Key takeaways: The roof conclusion is nuanced. We’ve already seen how warm, mild weather is better for passing attacks, and roofs essentially guarantee this type of weather. Therefore, compared to a snowy, rainy, cold, or windy game, a roof game is certainly preferable; however, there is no significant difference between a mild weather outdoor game and a roof game. This means that, in a redraft league, it could be useful to target QBs/WRs that play in domes (vice versa for RBs) since you are guaranteed more mild weather games throughout the season. However, in a single week, it doesn’t make sense to pivot to a ‘roofed’ fantasy option vs. a player in a mild-weather outdoor game.
A quick note: I did the same test with the rain, snow, temperature, and wind, and found that, even after controlling for the teams playing, the weather effects were still significant.

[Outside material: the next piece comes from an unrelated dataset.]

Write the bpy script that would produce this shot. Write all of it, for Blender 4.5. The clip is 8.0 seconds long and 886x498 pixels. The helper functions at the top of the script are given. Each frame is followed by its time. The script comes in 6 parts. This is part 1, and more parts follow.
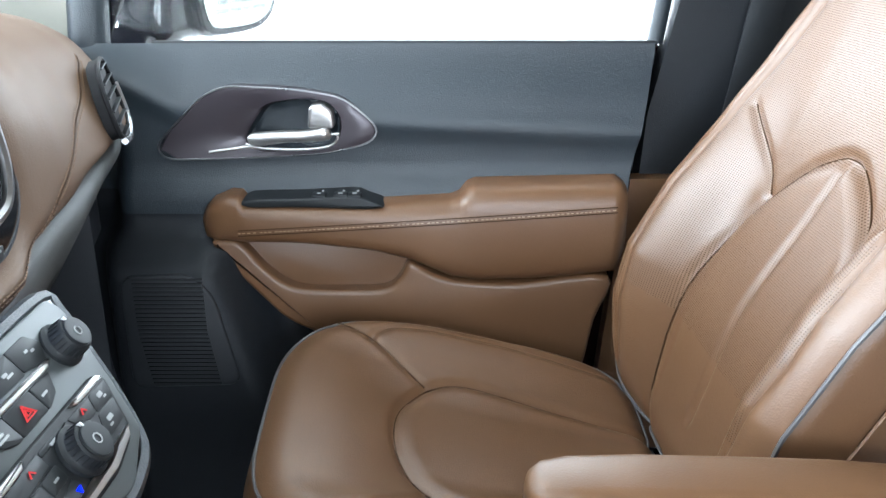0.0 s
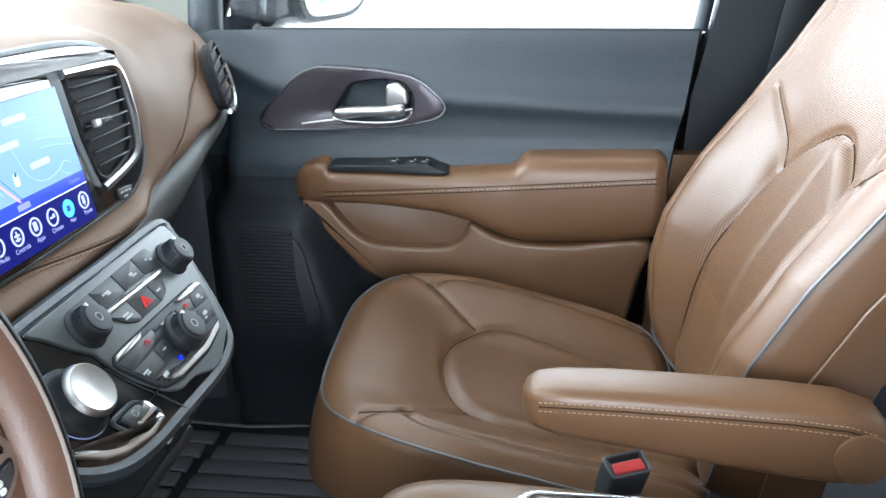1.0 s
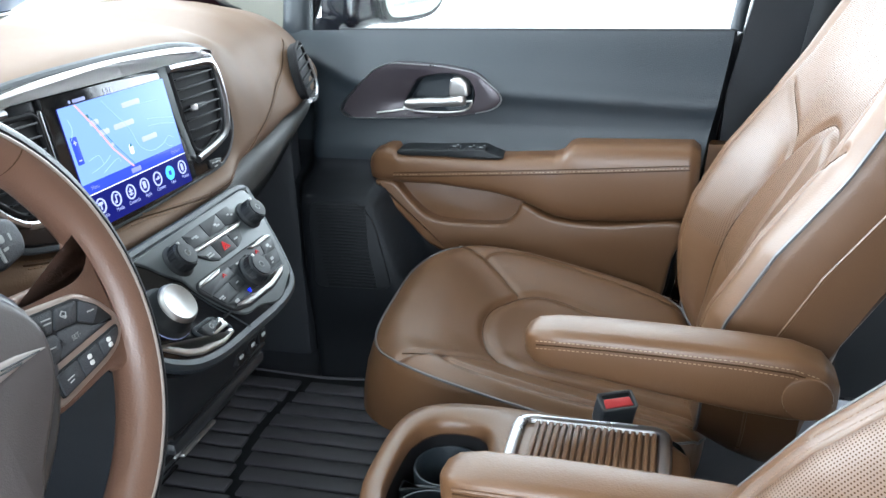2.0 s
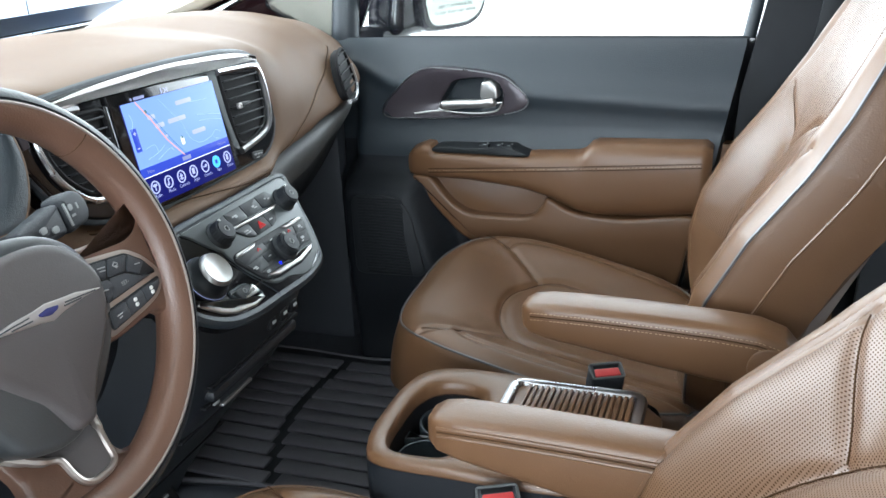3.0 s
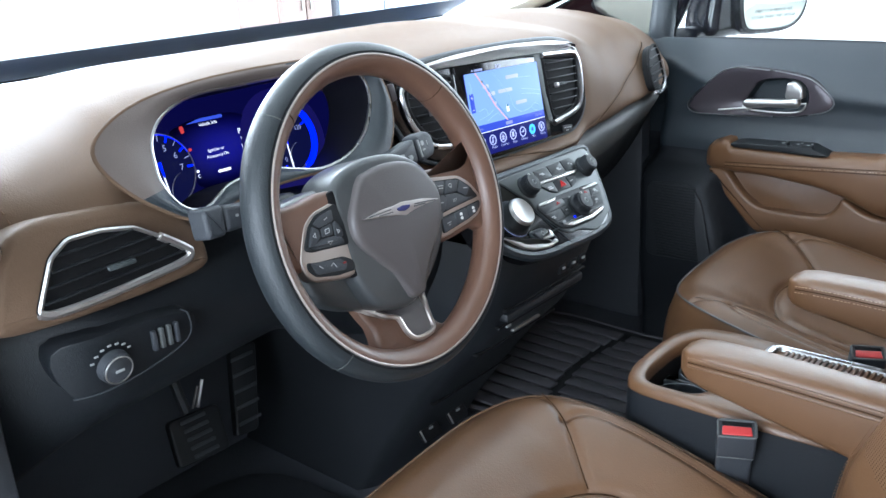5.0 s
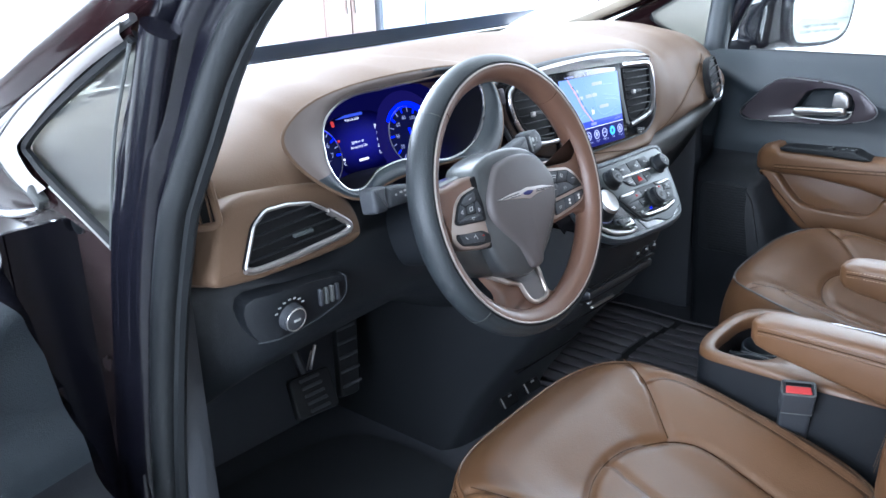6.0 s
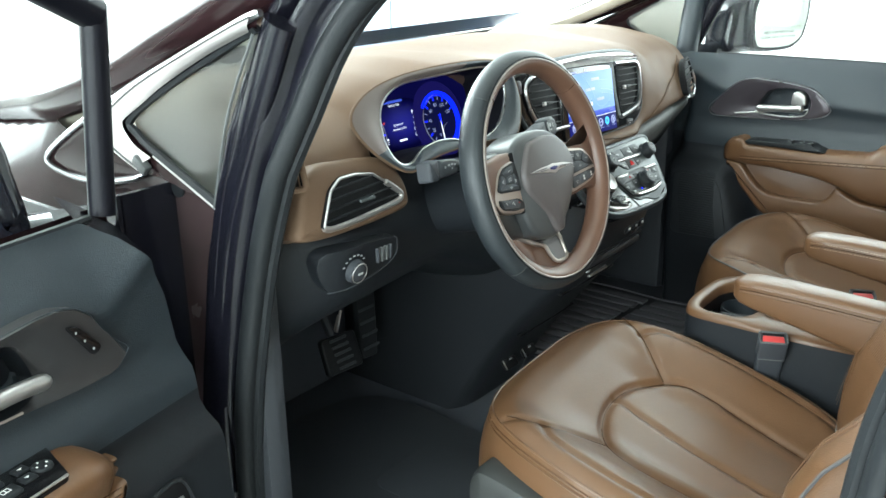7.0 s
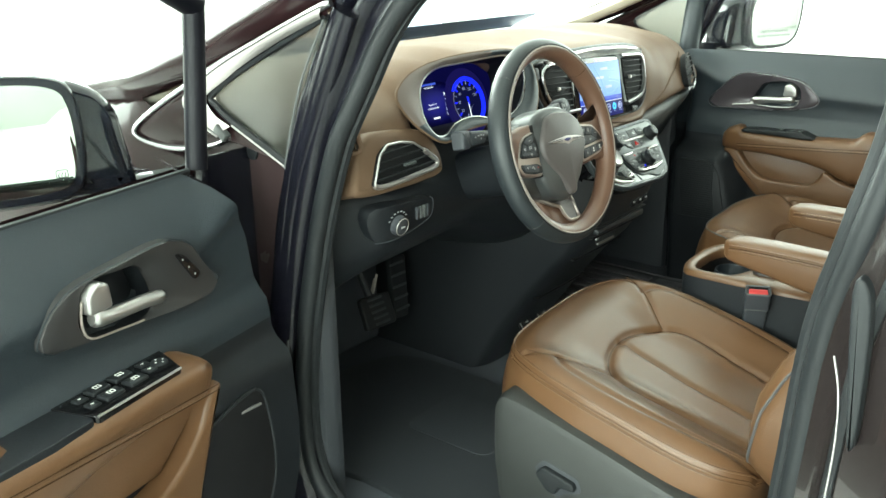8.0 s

This one is CONFIRMED! We see moderate, statistically significant deterioration in passing attacks in the rain, snow, high wind, and low temperature; rushing attacks improve in these tough conditions. This difference is the most significant in snowy conditions, but there is still a measurable change in rainy, cold, or windy games. It turns out that the old adage is true: be sure to check the weather before your Sunday slate!
Did I miss anything? Curious to test another miss? Message me on Twitter.
Why not do these calculations for the offense as a whole? Would help to determine when to start a defense.
Did you block the temperature plots for with/without precipitation? It would be interesting to see if cold is only worse because precipitation drives down temperatures, or if cold weather alone has an impact.